TASK PROMPT: Return the lines from the line containing "return Matrix.LocRotScale((x, y, z), Euler([radians(a)" through the line containing "ob = bpy.data.objects.new(name, data)" exactly. No other line should appear in the answer.

(Extracted data entries)
----------------------------------------
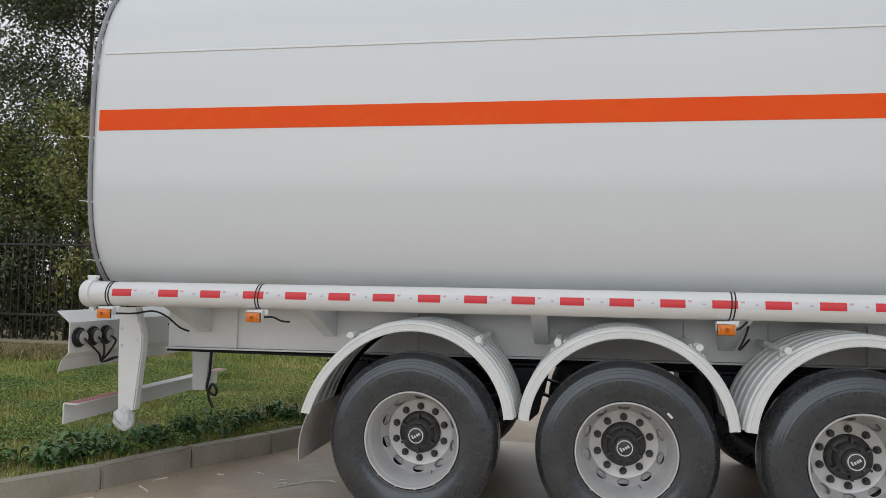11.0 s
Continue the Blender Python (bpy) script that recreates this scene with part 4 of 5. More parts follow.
for y in (0.34, 1.86):
    bm = bmesh.new()
    box(bm, 4.62, 4.76, y - 0.06, y + 0.08, 0.45, 1.34, 0.008)
    box(bm, 4.635, 4.745, y - 0.045, y + 0.065, 0.10, 0.46, 0.006)
    leg = part("landing_leg", bm, BLACK, trailer, "black landing leg standing on the concrete")
    bm = bmesh.new()
    prism(bm, [(4.51, 0.0), (4.87, 0.0), (4.87, 0.02), (4.78, 0.14), (4.60, 0.14), (4.51, 0.02)], "y", y - 0.11, y + 0.13)
    part("foot", bm, BLACK, leg, "black trapezoid foot plate", 0)
bm = bmesh.new()
prism(bm, [(4.44, 1.22), (4.98, 1.22), (4.98, 0.50), (4.44, 0.50)], "y", 0.22, 0.25)
box(bm, 4.56, 4.84, 0.30, 0.62, 1.22, 1.34, 0.004)
part("leg_bracket", bm, BLACK, trailer, "black landing leg mounting plate")
bm = bmesh.new()
cyl(bm, (4.63, 0.3, 0.95), (4.63, 1.95, 0.95), 0.03, n=12)
part("cross_shaft", bm, BLACK, trailer)
part("king_pin_plate", boxes((6.70, 6.80, 0.55, 0.65, 1.22, 1.262), (6.735, 6.765, 0.585, 0.615, 1.25, 1.38), bevel=0.004), BLACK, trailer)

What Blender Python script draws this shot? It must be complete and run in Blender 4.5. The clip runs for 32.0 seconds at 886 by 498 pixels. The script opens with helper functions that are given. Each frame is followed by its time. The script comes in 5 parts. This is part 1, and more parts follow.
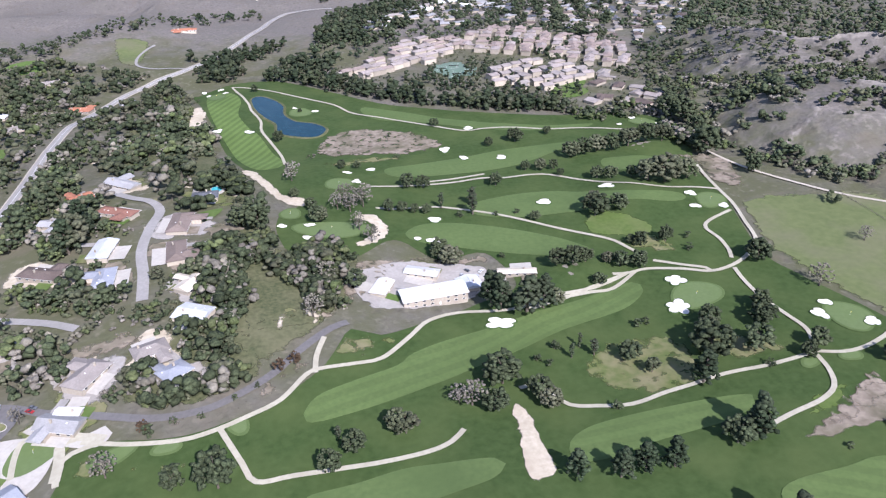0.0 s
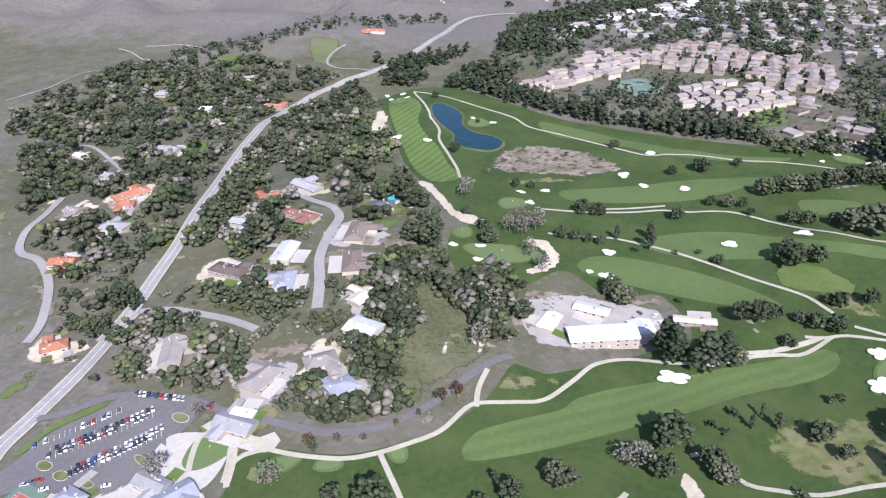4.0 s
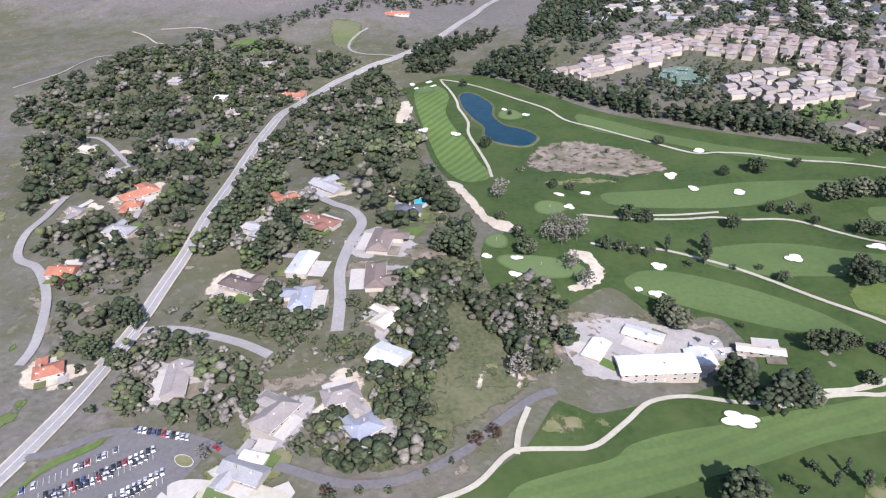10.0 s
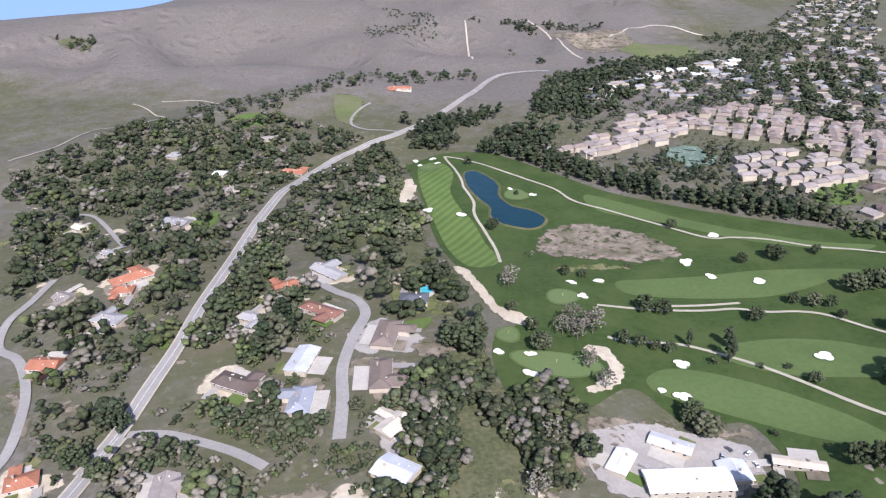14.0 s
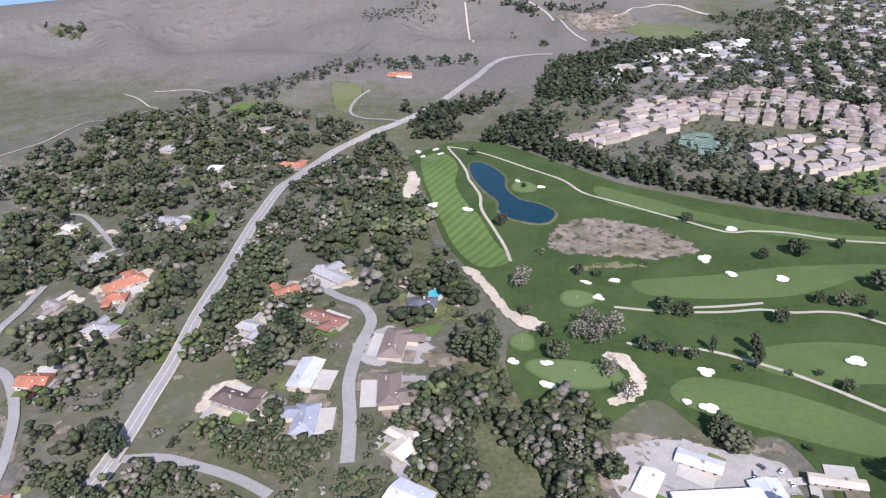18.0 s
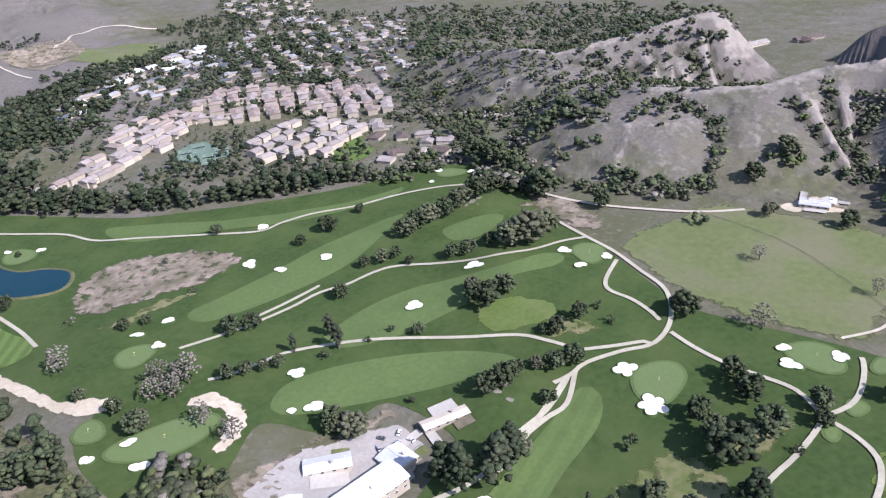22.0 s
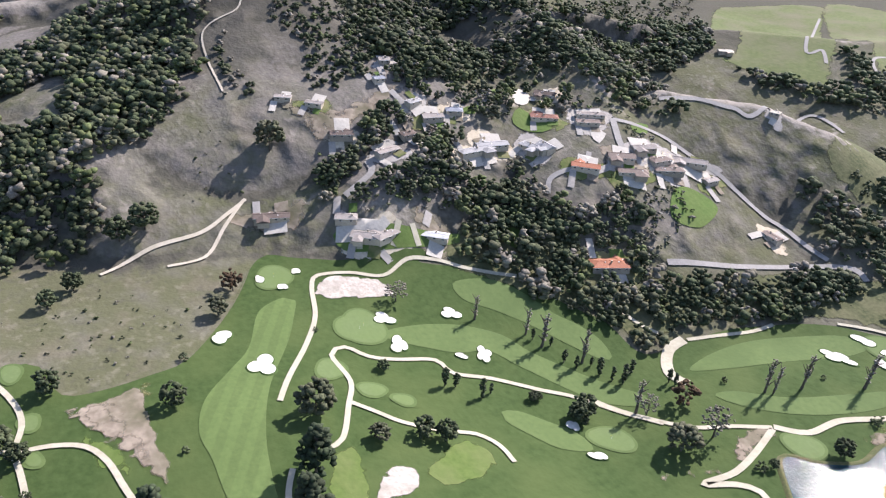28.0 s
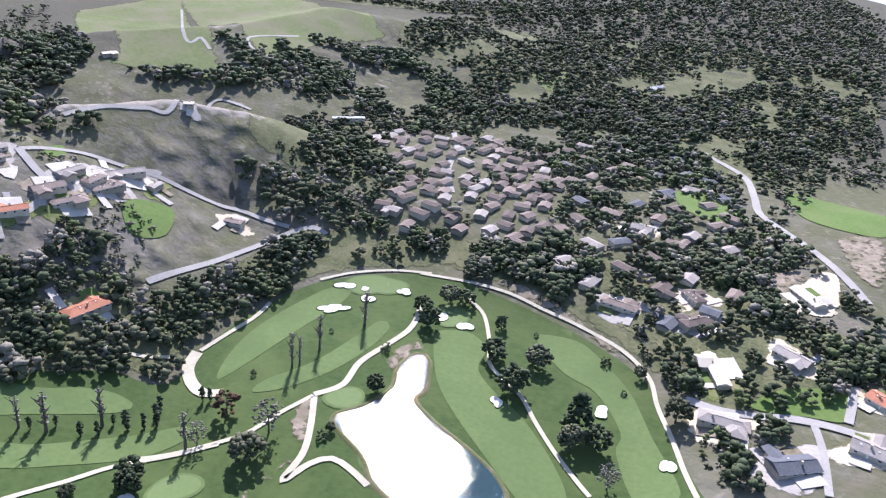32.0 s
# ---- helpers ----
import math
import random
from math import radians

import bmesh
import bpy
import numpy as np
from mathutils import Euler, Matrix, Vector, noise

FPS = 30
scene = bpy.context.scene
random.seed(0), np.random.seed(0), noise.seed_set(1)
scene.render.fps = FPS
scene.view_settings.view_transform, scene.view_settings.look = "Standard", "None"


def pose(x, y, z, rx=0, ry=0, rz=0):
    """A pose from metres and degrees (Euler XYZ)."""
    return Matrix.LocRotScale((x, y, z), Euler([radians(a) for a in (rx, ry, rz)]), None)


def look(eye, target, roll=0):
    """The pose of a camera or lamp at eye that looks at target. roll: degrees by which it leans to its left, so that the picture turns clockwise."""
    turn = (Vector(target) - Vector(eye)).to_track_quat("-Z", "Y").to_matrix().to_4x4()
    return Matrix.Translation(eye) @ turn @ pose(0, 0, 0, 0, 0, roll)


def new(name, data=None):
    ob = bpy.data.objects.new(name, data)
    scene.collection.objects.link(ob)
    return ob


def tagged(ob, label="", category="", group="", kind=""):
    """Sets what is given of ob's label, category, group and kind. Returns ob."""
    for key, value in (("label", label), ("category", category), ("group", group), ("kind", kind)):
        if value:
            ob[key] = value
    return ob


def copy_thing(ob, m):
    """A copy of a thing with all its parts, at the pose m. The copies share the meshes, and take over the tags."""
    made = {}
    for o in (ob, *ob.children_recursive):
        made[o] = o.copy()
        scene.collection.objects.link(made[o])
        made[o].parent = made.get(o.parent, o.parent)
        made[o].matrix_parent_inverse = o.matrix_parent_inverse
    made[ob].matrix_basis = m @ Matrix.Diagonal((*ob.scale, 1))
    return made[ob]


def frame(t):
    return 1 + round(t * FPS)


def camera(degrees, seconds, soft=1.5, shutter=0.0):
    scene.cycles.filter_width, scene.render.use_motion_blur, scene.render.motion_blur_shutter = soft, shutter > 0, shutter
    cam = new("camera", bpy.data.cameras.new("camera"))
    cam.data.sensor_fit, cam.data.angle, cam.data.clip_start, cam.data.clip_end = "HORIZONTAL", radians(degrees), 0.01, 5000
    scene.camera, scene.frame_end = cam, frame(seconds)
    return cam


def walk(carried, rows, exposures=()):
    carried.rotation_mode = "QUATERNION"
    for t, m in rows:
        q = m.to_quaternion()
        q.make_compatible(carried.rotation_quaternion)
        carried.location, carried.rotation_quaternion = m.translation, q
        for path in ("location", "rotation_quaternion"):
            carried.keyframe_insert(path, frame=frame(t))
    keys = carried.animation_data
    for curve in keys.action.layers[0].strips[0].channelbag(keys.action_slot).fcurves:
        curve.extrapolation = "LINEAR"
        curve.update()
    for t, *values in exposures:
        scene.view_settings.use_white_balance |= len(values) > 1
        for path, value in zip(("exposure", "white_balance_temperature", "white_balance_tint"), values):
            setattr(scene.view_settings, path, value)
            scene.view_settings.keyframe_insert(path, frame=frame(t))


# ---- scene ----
FOV = 62.0
cam = camera(FOV, 32.0, soft=1.25)


def view(x, y, z, heading, tilt, lean):
    """A pose from metres and degrees: heading clockwise from +y, tilt above level, lean to the left."""
    a, b = radians(heading), radians(tilt)
    aim = (x + math.sin(a) * math.cos(b), y + math.cos(a) * math.cos(b), z + math.sin(b))
    return look((x, y, z), aim, lean)


PATH = [
    (0.0, view(8.1, -107.4, 251.9, 13.61, -29.11, -1.29)),
    (0.5, view(5.5, -105.7, 255.2, 12.98, -28.83, -1.82)),
    (1.0, view(3.0, -104.9, 258.6, 10.08, -28.94, -1.25)),
    (1.5, view(1.3, -104.0, 261.7, 6.16, -28.20, -0.54)),
    (2.0, view(0.2, -102.1, 264.1, 3.05, -28.95, -0.64)),
    (2.5, view(-0.1, -99.0, 265.7, 0.51, -29.56, -1.26)),
    (3.0, view(-0.2, -95.3, 266.4, 0.36, -29.88, -0.74)),
    (3.5, view(-0.4, -91.0, 266.4, 0.66, -29.60, -0.82)),
    (4.0, view(-0.9, -86.0, 265.8, 0.07, -29.11, -1.93)),
    (4.5, view(-1.5, -79.9, 264.8, -0.51, -29.00, -1.59)),
    (6.5, view(-3.7, -62.5, 261.0, -0.66, -28.89, -2.62)),
    (7.0, view(-4.0, -58.6, 260.4, -0.63, -30.34, -2.47)),
    (7.5, view(-4.5, -54.7, 260.0, -0.61, -31.52, -2.14)),
    (8.0, view(-5.2, -50.6, 259.8, -0.82, -30.79, -2.82)),
    (8.5, view(-5.9, -46.4, 259.7, -0.49, -30.95, -0.68)),
    (9.0, view(-6.7, -42.0, 259.9, 0.34, -31.14, -1.88)),
    (9.5, view(-7.7, -37.8, 260.2, -0.77, -30.49, -2.17)),
    (10.0, view(-8.8, -33.6, 260.6, -1.72, -30.61, -2.28)),
    (10.5, view(-10.0, -29.4, 261.0, -1.39, -30.51, -1.16)),
    (11.0, view(-11.0, -25.4, 261.5, -1.97, -30.79, 0.06)),
    (11.5, view(-12.0, -21.3, 262.2, -1.71, -31.33, 0.86)),
    (12.0, view(-13.4, -17.3, 262.9, -1.37, -29.07, 0.81)),
    (12.5, view(-14.9, -13.6, 263.7, -2.07, -24.69, 0.50)),
    (13.0, view(-16.1, -9.7, 264.2, -2.31, -25.41, 0.71)),
    (13.5, view(-17.1, -5.8, 264.5, -0.78, -26.47, -0.48)),
    (14.0, view(-18.1, -2.0, 264.5, -1.07, -25.72, -1.54)),
    (14.5, view(-19.3, 1.6, 264.6, -0.73, -25.24, -1.39)),
    (16.5, view(-22.8, 16.9, 265.4, -0.73, -27.04, -2.39)),
    (17.0, view(-23.7, 20.1, 265.8, -1.07, -26.67, -2.84)),
    (17.5, view(-24.4, 23.4, 266.0, -1.35, -27.10, -2.95)),
    (18.0, view(-24.6, 27.1, 266.0, -1.03, -27.21, -2.25)),
    (18.5, view(-24.3, 31.0, 265.4, 2.33, -27.25, -2.86)),
    (19.0, view(-23.7, 35.2, 264.3, 7.31, -27.27, -4.91)),
    (19.5, view(-23.4, 38.6, 262.6, 11.01, -27.46, -4.46)),
    (20.0, view(-22.7, 41.0, 260.5, 15.78, -27.75, -4.41)),
    (20.5, view(-21.4, 44.2, 257.9, 20.74, -27.70, -4.59)),
    (21.0, view(-20.5, 48.4, 255.2, 25.84, -27.80, -5.81)),
    (21.5, view(-20.8, 52.8, 253.2, 31.84, -28.23, -4.70)),
    (22.0, view(-20.7, 58.4, 251.7, 38.43, -28.15, -4.68)),
    (22.5, view(-18.6, 63.4, 251.0, 44.72, -28.93, -3.82)),
    (23.0, view(-15.1, 67.2, 250.9, 51.42, -29.55, -4.51)),
    (23.5, view(-12.1, 69.8, 251.0, 58.26, -30.87, -4.93)),
    (24.0, view(-8.4, 73.4, 250.5, 65.06, -31.56, -4.34)),
    (24.5, view(-5.0, 77.7, 249.7, 71.25, -31.86, -3.76)),
    (26.5, view(-14.1, 126.9, 249.3, 103.06, -31.00, 3.89)),
    (27.0, view(-12.5, 127.3, 250.5, 108.86, -30.76, 3.67)),
    (27.5, view(-10.5, 126.7, 251.8, 114.92, -30.66, 3.86)),
    (28.0, view(-8.8, 126.4, 253.1, 122.46, -30.01, 4.22)),
    (28.5, view(-7.4, 125.2, 253.8, 129.99, -29.42, 4.41)),
    (29.0, view(-6.1, 122.8, 253.6, 135.49, -28.61, 3.78)),
    (29.5, view(-4.1, 120.1, 252.4, 140.69, -28.12, 2.43)),
    (30.0, view(-0.5, 117.7, 250.4, 145.49, -27.43, 3.64)),
    (30.5, view(3.9, 117.1, 248.4, 151.08, -27.06, 4.15)),
    (31.0, view(9.2, 117.7, 246.5, 157.22, -26.61, 3.83)),
    (31.5, view(15.8, 118.2, 244.6, 163.43, -26.91, 4.58)),
    (32.0, view(22.5, 118.8, 242.8, 168.99, -26.30, 5.43)),
]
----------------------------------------
SOLUTION TO THE EXERCISE:
    return Matrix.LocRotScale((x, y, z), Euler([radians(a) for a in (rx, ry, rz)]), None)


def look(eye, target, roll=0):
    """The pose of a camera or lamp at eye that looks at target. roll: degrees by which it leans to its left, so that the picture turns clockwise."""
    turn = (Vector(target) - Vector(eye)).to_track_quat("-Z", "Y").to_matrix().to_4x4()
    return Matrix.Translation(eye) @ turn @ pose(0, 0, 0, 0, 0, roll)


def new(name, data=None):
    ob = bpy.data.objects.new(name, data)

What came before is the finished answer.